§ Requirement
Restate word for word the lines from the one containing "Continue the Blender" through the end of the listing below, with both ends included.

------ Given information ------

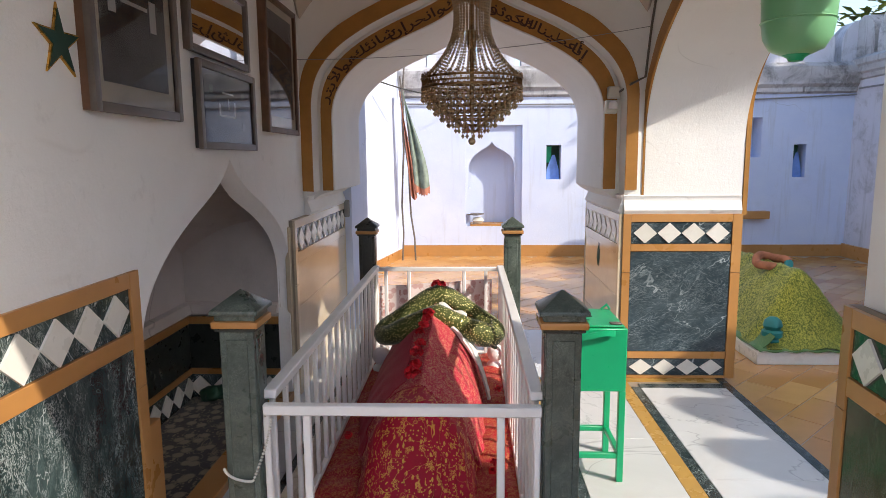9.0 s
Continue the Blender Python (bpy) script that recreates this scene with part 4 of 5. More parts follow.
def print_edge(u, v):
    x = -0.385 + 0.77 * u
    return (x, 5.372 + 0.055 * v, 0.238 + 0.014 * v + 0.007 * math.sin(60 * x) + 0.010 * wobble(x, v, 0, 11))


cover_part("print_edge", thick(grid(bmesh.new(), 70, 6, print_edge), 0.004), M["print_cloth"], "black and white printed cloth edge")


# sequined roll laid in a loop over the mound's head
def loop_pt(k):
    a = 2 * math.pi * k
    c, s = math.cos(a), math.sin(a)
    x = 0.02 + 0.30 * math.copysign(abs(c) ** 0.8, c)
    z = 0.735 - 0.165 * (abs(x - 0.02) / 0.30) ** 1.05 + (0.028 if s > 0 else -0.02) * abs(s)
    return (x + 0.02, 6.93 + 0.125 * s, z)


roll = thing("garland_roll", (0.02, 6.93, 0.7), "olive green sequined cloth roll looped over the grave", "garland")
o = part("roll", tube(bmesh.new(), [loop_pt(k / 72) for k in range(72)], lambda s: 0.058 + 0.006 * math.sin(30 * s), 14, True), M["bolster"], roll, "", 70)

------

§ The response
Continue the Blender Python (bpy) script that recreates this scene with part 4 of 5. More parts follow.
def print_edge(u, v):
    x = -0.385 + 0.77 * u
    return (x, 5.372 + 0.055 * v, 0.238 + 0.014 * v + 0.007 * math.sin(60 * x) + 0.010 * wobble(x, v, 0, 11))


cover_part("print_edge", thick(grid(bmesh.new(), 70, 6, print_edge), 0.004), M["print_cloth"], "black and white printed cloth edge")


# sequined roll laid in a loop over the mound's head
def loop_pt(k):
    a = 2 * math.pi * k
    c, s = math.cos(a), math.sin(a)
    x = 0.02 + 0.30 * math.copysign(abs(c) ** 0.8, c)
    z = 0.735 - 0.165 * (abs(x - 0.02) / 0.30) ** 1.05 + (0.028 if s > 0 else -0.02) * abs(s)
    return (x + 0.02, 6.93 + 0.125 * s, z)


roll = thing("garland_roll", (0.02, 6.93, 0.7), "olive green sequined cloth roll looped over the grave", "garland")
o = part("roll", tube(bmesh.new(), [loop_pt(k / 72) for k in range(72)], lambda s: 0.058 + 0.006 * math.sin(30 * s), 14, True), M["bolster"], roll, "", 70)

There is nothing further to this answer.